Abstract
Although mobile Java code is frequently executed on many wireless devices, the susceptibility to electromagnetic (EM) attacks is largely unknown. If analysis of EM waves emanating from the wireless device during a cryptographic computation does leak sufficient information, it may be possible for an attacker to reconstruct the secret key. Possession of the secret cryptographic key would render all future wireless communications insecure and cause further potential problems such as identity theft. This research demonstrates, for the first time, a real EM-based attack on a PDA running Rijndael and elliptic curve cryptography. A new frequency-based differential EM analysis, which computes the spectrogram, is presented. Additionally a low energy countermeasure for symmetric key cryptography is presented which avoids large overheads of table regeneration or excessive storage.
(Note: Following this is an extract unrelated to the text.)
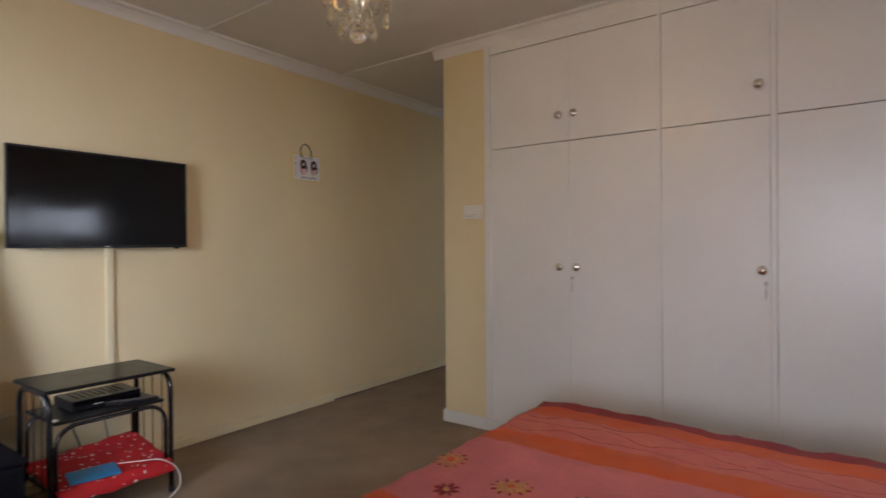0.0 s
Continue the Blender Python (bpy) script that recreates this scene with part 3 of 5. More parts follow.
def cupboard(x0, x1, z0, z1, doors, knobs, label, group, keys=()):
    """A flush cupboard: face frame, carcass and flat doors in the given stretches."""
    c = thing("built_in_cupboard", label, "cupboard", group)
    b = bmesh.new()
    box(b, x0, x0 + 0.012, FY + 0.004, 3.90, z0, z1)
    box(b, x1 - 0.012, x1, FY + 0.004, 3.90, z0, z1)
    box(b, x0 + 0.012, x1 - 0.012, FY + 0.03, FY + 0.034, z0, z1)
    part("body", b, CUPBOARD, c)
    for a, e in doors:
        d = part("cupboard_door", boxed(a + 0.0008, e - 0.0008, FY - 0.018, FY + 0.003, z0 + 0.0005, z1 - 0.0005, bevel=0.0014), CUPBOARD, c)
        for kx, kz in knobs:
            if a < kx < e:
                knob(d, kx, kz)
        for kx, kz in keys:
            if a < kx < e:
                part("lock", lathe(bmesh.new(), [(0.009, 0), (0.009, -0.004), (0.006, -0.006)], (kx, FY - 0.018, kz), 12, 'y'), STEEL, d, "round steel cupboard lock")
                kb = bmesh.new()
                box(kb, kx - 0.0015, kx + 0.0015, FY - 0.046, FY - 0.022, kz - 0.009, kz + 0.009, bevel=0.001)
                tube(kb, [(kx, FY - 0.040, kz - 0.006), (kx + 0.002, FY - 0.036, kz - 0.035), (kx, FY - 0.030, kz - 0.085)], 0.0022, 6)
                part("key", kb, CHROME, d, "small key with a hanging tag wire")
    return c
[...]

Unlike previous research the new differential analysis does not require perfect alignment of EM traces, thus supporting attacks on real embedded systems. This research is important for future wireless embedded systems which will increasingly demand higher levels of security.
Biography
Catherine Gebotys received the B.A.Sc. degree in Engineering Science in 1982 and the M.A.Sc. degree in Electrical Engineering in 1984, both from University of Toronto. She received the PhD degree in Electrical Engineering in 1991 from the University of Waterloo. She worked at Litton Systems Canada Ltd from Jan 1985 to Dec 1986 in the area of CAD for VLSI and chip design. From Jan 1987 to August 1989 she was a Research Associate in the VLSI group, Dept of Electrical Engineering, University of Waterloo. She is currently an Associate Professor in the Dept of Electrical and Computer Engineering, University of Waterloo. She has served on several technical program committees, received a best paper award, served as Associate Editor, and collaborated with various Companies (RIM, COMDEV, Motorola, Alcatel). She received the CITO Champions of Innovation Award and has several Patents pending. Her research interests include security in embedded systems and PDAs, power/electromagnetic analysis of cryptographic algorihtms, reconfigurable computing models, global optimization approaches to compilation for DSP processors, and systems synthesis.